> **Task goal**: From the listing below, copy word for word every line starting at the one that includes "Reconstruct this shot" and ending at the one that includes "q.make_compatible(carried.rotation_quaternion)"; the pictures are omitted.

> **Records shown**:
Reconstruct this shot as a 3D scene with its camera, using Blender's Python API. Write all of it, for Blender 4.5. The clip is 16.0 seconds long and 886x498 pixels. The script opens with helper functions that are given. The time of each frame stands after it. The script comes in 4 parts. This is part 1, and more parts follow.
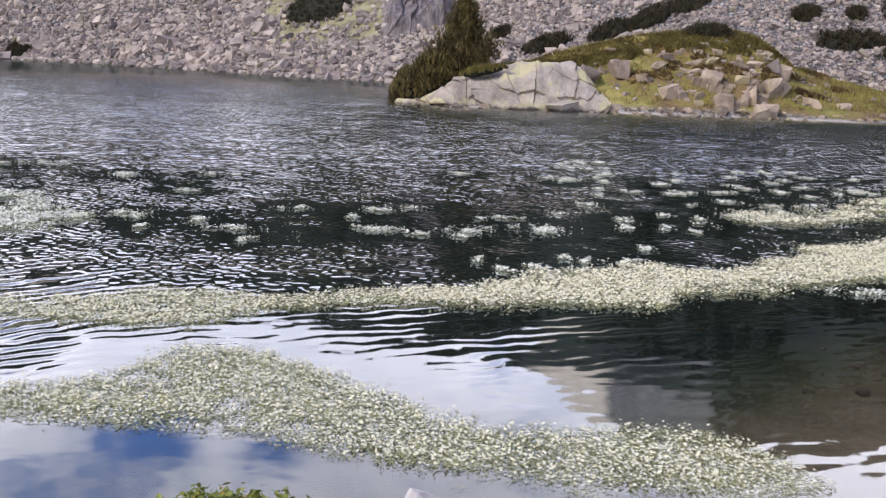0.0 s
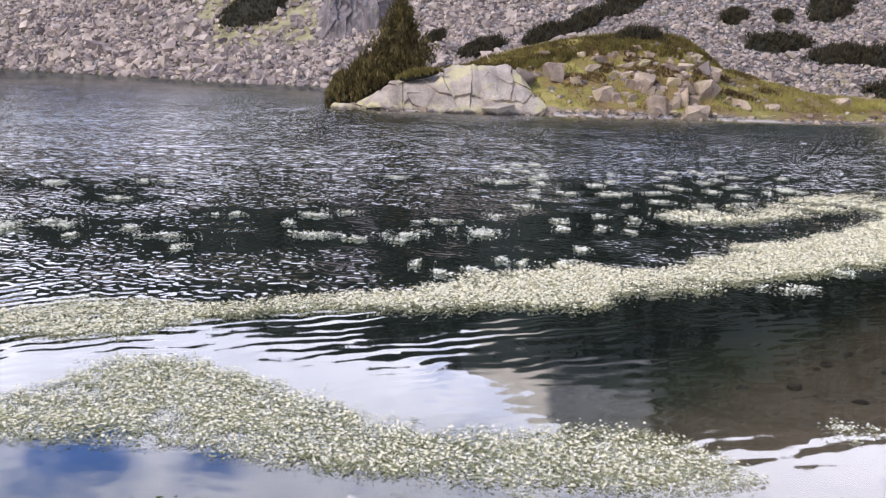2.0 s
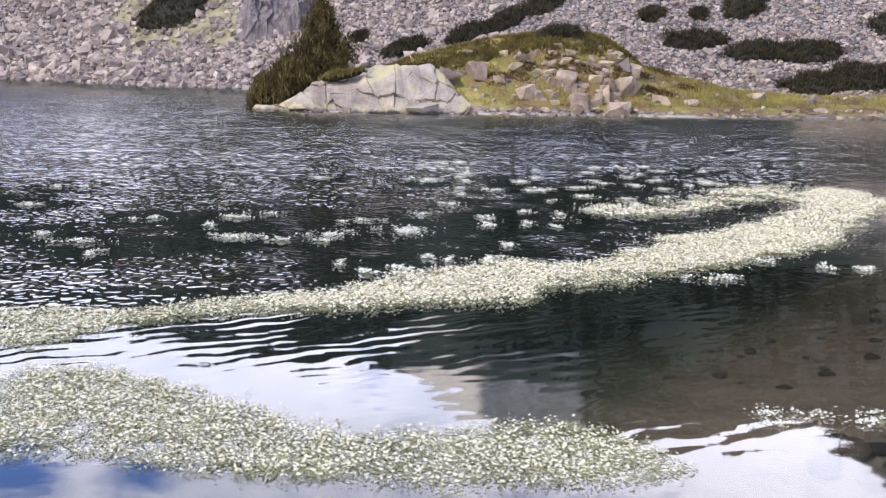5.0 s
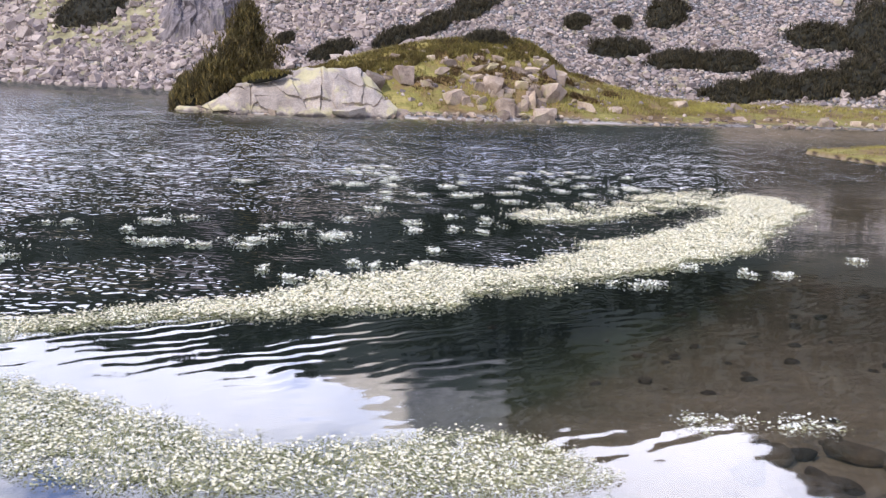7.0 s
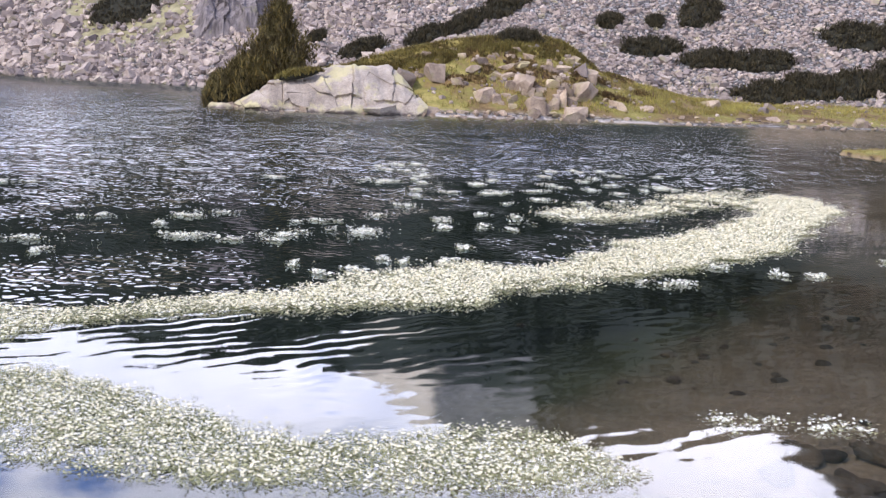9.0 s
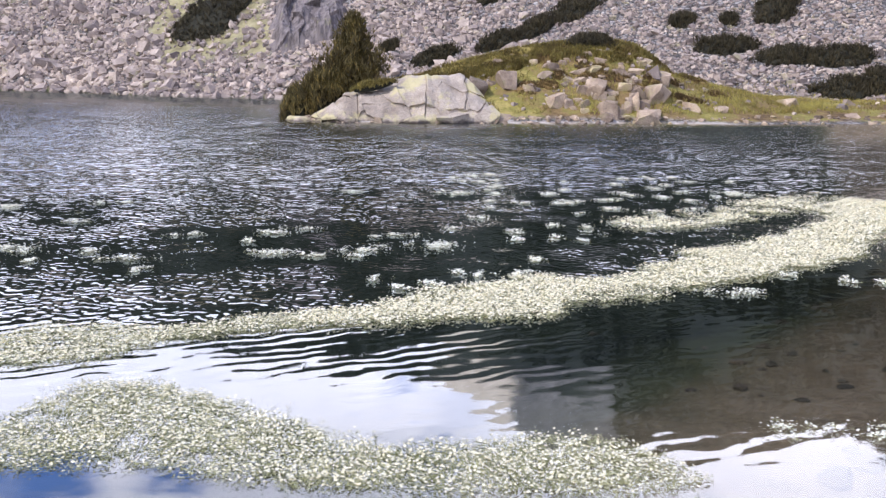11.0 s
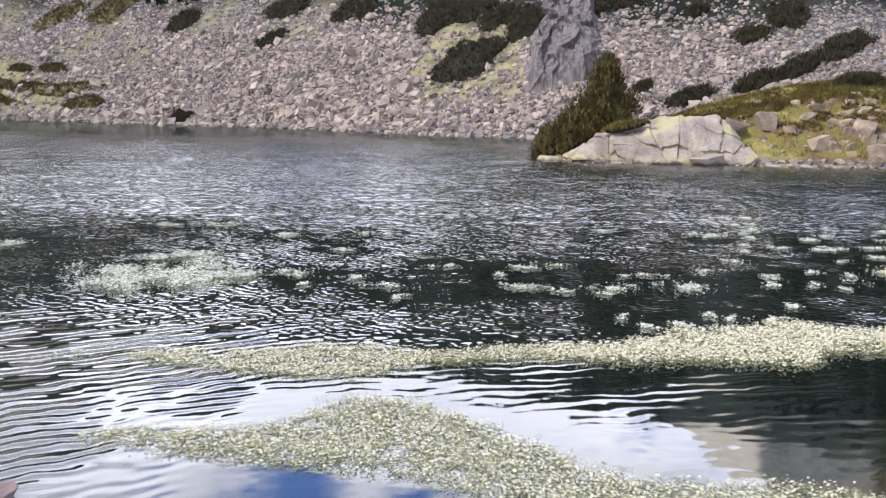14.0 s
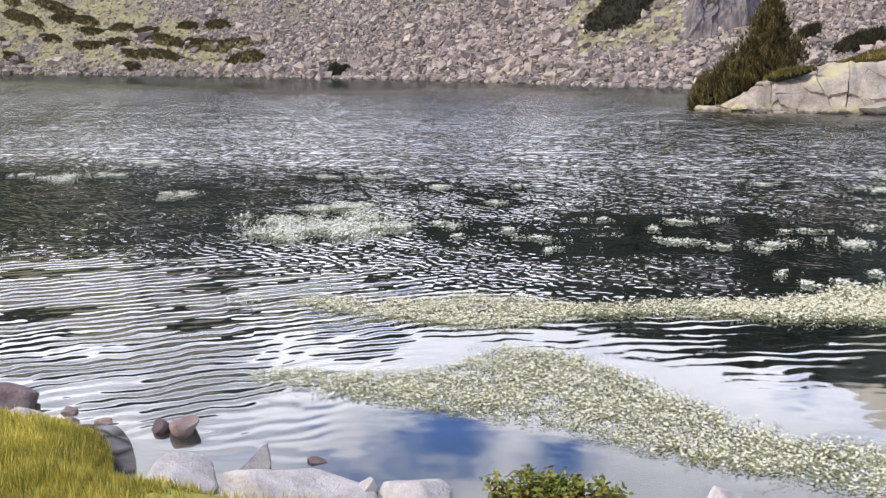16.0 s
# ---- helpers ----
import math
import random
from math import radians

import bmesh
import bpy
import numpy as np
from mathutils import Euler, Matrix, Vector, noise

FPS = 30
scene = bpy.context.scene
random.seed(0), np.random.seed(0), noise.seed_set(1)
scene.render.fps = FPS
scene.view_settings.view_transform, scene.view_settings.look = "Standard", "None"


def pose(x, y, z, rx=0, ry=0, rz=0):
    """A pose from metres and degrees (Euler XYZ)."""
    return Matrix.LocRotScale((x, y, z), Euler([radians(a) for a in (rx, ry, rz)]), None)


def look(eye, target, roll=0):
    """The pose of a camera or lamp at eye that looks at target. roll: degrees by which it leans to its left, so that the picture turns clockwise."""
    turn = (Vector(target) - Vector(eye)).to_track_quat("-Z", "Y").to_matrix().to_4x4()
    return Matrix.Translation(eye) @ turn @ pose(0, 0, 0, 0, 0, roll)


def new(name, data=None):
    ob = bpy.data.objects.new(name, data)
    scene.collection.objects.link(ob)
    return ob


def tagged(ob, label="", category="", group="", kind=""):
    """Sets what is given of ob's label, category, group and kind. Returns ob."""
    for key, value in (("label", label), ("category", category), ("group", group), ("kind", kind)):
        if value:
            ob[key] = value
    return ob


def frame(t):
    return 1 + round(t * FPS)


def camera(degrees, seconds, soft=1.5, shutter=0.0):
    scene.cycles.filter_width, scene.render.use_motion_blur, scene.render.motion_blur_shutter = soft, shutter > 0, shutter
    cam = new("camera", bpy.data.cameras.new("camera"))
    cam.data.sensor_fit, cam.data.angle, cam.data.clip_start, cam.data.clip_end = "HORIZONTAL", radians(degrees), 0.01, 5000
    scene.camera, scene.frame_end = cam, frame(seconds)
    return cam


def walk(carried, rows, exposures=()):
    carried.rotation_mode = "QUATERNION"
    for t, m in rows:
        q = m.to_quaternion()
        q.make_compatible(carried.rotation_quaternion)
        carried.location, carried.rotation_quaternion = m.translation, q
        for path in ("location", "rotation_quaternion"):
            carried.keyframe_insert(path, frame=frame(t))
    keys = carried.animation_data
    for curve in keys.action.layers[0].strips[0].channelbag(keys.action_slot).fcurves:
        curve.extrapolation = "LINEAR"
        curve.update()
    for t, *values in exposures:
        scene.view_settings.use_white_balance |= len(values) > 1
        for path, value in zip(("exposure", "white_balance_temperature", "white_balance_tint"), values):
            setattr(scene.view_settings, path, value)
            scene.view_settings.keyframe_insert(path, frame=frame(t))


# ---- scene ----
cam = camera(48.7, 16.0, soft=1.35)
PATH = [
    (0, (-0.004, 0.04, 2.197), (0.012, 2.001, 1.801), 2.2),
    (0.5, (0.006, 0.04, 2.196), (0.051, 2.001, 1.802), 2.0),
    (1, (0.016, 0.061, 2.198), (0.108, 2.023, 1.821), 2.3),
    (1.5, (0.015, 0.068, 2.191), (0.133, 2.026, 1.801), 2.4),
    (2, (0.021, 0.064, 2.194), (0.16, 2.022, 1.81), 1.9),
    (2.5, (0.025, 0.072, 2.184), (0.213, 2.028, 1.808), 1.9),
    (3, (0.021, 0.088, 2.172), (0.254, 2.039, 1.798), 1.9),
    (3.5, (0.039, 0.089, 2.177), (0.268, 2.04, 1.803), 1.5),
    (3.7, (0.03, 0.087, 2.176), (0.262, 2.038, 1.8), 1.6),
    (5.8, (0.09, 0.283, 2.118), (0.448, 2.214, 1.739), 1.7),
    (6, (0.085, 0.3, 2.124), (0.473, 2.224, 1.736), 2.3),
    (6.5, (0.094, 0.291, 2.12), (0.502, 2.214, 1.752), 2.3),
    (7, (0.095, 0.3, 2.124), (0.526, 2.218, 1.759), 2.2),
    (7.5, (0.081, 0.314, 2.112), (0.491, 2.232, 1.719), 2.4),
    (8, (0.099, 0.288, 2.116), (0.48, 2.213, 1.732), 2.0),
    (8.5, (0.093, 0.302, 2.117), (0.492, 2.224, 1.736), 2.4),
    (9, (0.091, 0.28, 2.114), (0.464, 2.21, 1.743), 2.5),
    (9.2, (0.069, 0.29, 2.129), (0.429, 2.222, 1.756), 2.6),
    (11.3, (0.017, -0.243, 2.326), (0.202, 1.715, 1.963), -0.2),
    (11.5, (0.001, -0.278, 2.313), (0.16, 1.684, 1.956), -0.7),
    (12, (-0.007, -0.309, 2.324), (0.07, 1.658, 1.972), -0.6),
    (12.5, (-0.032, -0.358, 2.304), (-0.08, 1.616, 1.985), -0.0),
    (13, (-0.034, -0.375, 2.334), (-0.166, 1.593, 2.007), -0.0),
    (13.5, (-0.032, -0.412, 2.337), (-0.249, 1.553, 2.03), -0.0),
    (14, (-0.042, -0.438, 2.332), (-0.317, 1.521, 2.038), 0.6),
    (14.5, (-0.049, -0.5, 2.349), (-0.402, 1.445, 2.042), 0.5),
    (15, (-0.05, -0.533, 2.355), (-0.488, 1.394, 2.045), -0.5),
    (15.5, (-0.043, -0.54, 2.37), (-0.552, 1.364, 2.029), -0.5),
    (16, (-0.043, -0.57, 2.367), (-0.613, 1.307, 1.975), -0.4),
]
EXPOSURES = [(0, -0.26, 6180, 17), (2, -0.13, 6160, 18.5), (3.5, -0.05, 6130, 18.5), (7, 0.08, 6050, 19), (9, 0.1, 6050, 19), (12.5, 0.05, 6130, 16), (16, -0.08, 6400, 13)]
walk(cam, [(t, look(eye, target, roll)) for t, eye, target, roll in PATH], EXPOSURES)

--

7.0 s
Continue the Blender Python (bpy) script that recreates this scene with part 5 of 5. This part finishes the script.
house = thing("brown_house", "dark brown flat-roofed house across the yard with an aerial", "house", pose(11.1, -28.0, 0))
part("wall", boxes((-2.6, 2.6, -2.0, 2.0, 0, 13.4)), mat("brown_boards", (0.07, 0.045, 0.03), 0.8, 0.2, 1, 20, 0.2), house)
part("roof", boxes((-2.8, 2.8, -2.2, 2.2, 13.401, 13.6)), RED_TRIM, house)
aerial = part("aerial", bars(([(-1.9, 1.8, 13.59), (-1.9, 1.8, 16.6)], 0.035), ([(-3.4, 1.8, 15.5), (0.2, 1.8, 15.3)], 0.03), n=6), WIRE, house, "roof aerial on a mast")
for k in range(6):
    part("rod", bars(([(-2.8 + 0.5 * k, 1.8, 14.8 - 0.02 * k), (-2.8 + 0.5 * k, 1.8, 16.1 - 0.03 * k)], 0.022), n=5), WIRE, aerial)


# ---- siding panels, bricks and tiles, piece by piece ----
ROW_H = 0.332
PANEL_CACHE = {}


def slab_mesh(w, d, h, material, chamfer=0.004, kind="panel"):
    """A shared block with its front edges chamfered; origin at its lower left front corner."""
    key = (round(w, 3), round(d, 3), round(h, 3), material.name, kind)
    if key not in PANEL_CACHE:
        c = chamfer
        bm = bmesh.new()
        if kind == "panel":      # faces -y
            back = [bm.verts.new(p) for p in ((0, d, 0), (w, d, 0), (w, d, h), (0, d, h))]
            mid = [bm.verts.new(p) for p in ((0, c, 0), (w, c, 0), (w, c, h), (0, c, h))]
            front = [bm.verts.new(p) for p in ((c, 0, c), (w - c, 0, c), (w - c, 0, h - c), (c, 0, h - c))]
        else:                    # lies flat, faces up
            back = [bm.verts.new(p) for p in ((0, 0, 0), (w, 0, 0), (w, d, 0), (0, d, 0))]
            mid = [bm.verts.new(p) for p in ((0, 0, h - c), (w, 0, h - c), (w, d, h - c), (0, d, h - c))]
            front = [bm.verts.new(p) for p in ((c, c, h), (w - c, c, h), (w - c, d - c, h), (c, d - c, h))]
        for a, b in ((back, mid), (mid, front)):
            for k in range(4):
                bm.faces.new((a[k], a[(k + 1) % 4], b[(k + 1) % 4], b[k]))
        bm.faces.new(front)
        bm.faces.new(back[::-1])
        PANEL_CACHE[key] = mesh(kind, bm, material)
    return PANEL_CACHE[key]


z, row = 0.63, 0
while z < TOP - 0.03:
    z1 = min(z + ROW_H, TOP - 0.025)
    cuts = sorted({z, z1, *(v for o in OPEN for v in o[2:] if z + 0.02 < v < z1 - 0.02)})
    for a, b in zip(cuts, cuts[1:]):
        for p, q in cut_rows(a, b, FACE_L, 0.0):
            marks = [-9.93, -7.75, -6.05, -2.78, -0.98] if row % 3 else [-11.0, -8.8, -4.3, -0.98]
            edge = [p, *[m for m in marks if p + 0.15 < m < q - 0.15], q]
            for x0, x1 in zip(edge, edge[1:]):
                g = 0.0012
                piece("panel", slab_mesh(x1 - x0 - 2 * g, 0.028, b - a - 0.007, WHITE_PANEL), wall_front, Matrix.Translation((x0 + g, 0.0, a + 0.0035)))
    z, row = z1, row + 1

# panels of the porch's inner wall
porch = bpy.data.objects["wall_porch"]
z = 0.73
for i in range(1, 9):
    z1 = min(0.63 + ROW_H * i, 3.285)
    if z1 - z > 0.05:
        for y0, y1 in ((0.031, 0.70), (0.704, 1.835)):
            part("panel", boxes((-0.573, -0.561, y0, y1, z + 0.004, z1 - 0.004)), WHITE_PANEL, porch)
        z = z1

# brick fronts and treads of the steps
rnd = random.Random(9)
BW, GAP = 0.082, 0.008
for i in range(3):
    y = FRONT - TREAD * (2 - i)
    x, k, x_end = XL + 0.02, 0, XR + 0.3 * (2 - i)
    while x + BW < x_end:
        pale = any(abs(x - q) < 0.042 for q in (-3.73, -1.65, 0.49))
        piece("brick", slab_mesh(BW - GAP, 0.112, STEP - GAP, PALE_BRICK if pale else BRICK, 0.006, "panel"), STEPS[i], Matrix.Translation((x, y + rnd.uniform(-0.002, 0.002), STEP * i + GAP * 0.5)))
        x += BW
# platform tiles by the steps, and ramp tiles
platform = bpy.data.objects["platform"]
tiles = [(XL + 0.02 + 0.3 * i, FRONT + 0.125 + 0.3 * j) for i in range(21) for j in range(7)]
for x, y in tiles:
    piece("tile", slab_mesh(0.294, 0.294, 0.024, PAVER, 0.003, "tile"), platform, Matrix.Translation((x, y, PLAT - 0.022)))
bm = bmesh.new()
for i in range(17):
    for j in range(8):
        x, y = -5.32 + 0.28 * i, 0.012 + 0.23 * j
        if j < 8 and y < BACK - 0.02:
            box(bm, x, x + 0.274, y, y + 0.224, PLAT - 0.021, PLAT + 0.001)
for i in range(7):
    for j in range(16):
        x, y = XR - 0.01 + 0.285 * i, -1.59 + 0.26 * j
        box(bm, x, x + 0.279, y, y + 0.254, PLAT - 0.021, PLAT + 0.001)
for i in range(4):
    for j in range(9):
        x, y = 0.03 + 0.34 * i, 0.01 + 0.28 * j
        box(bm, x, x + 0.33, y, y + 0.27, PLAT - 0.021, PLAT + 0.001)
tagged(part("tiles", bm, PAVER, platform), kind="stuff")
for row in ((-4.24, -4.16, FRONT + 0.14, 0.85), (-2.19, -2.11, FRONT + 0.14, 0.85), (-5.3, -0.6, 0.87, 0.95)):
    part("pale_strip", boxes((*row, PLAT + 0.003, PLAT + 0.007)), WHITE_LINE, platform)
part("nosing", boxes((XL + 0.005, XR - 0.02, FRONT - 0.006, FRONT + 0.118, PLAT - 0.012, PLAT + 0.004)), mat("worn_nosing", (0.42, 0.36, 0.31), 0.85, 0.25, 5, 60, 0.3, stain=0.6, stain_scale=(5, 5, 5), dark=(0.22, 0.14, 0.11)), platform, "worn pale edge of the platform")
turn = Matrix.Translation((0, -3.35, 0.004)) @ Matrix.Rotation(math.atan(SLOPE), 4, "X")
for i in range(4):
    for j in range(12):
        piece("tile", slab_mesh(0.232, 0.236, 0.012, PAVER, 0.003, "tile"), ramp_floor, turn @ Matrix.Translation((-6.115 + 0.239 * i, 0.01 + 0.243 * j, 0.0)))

---

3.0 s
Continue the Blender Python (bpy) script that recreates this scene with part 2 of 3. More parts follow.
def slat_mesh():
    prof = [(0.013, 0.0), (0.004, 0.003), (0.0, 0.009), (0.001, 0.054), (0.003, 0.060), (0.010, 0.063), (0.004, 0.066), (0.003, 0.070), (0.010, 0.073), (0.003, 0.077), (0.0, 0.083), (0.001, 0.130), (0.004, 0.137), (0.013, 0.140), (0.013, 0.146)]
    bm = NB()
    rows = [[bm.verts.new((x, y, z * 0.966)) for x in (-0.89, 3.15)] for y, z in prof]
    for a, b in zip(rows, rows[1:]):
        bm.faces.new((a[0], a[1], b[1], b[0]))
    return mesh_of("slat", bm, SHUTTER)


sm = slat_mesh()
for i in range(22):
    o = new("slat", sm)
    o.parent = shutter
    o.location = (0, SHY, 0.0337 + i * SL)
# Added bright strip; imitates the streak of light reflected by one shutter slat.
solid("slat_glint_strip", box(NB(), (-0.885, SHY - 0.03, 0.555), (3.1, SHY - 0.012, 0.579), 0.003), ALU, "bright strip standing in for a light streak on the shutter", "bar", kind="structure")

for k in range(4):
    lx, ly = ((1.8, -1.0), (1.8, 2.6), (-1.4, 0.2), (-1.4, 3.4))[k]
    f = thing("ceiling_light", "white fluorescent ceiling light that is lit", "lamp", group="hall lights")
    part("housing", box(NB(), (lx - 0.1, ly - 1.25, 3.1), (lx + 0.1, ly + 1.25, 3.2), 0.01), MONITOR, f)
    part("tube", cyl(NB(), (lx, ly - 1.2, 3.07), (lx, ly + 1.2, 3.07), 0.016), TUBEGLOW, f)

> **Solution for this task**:
Reconstruct this shot as a 3D scene with its camera, using Blender's Python API. Write all of it, for Blender 4.5. The clip is 16.0 seconds long and 886x498 pixels. The script opens with helper functions that are given. The time of each frame stands after it. The script comes in 4 parts. This is part 1, and more parts follow.
0.0 s
2.0 s
5.0 s
7.0 s
9.0 s
11.0 s
14.0 s
16.0 s
# ---- helpers ----
import math
import random
from math import radians

import bmesh
import bpy
import numpy as np
from mathutils import Euler, Matrix, Vector, noise

FPS = 30
scene = bpy.context.scene
random.seed(0), np.random.seed(0), noise.seed_set(1)
scene.render.fps = FPS
scene.view_settings.view_transform, scene.view_settings.look = "Standard", "None"


def pose(x, y, z, rx=0, ry=0, rz=0):
    """A pose from metres and degrees (Euler XYZ)."""
    return Matrix.LocRotScale((x, y, z), Euler([radians(a) for a in (rx, ry, rz)]), None)


def look(eye, target, roll=0):
    """The pose of a camera or lamp at eye that looks at target. roll: degrees by which it leans to its left, so that the picture turns clockwise."""
    turn = (Vector(target) - Vector(eye)).to_track_quat("-Z", "Y").to_matrix().to_4x4()
    return Matrix.Translation(eye) @ turn @ pose(0, 0, 0, 0, 0, roll)


def new(name, data=None):
    ob = bpy.data.objects.new(name, data)
    scene.collection.objects.link(ob)
    return ob


def tagged(ob, label="", category="", group="", kind=""):
    """Sets what is given of ob's label, category, group and kind. Returns ob."""
    for key, value in (("label", label), ("category", category), ("group", group), ("kind", kind)):
        if value:
            ob[key] = value
    return ob


def frame(t):
    return 1 + round(t * FPS)


def camera(degrees, seconds, soft=1.5, shutter=0.0):
    scene.cycles.filter_width, scene.render.use_motion_blur, scene.render.motion_blur_shutter = soft, shutter > 0, shutter
    cam = new("camera", bpy.data.cameras.new("camera"))
    cam.data.sensor_fit, cam.data.angle, cam.data.clip_start, cam.data.clip_end = "HORIZONTAL", radians(degrees), 0.01, 5000
    scene.camera, scene.frame_end = cam, frame(seconds)
    return cam


def walk(carried, rows, exposures=()):
    carried.rotation_mode = "QUATERNION"
    for t, m in rows:
        q = m.to_quaternion()
        q.make_compatible(carried.rotation_quaternion)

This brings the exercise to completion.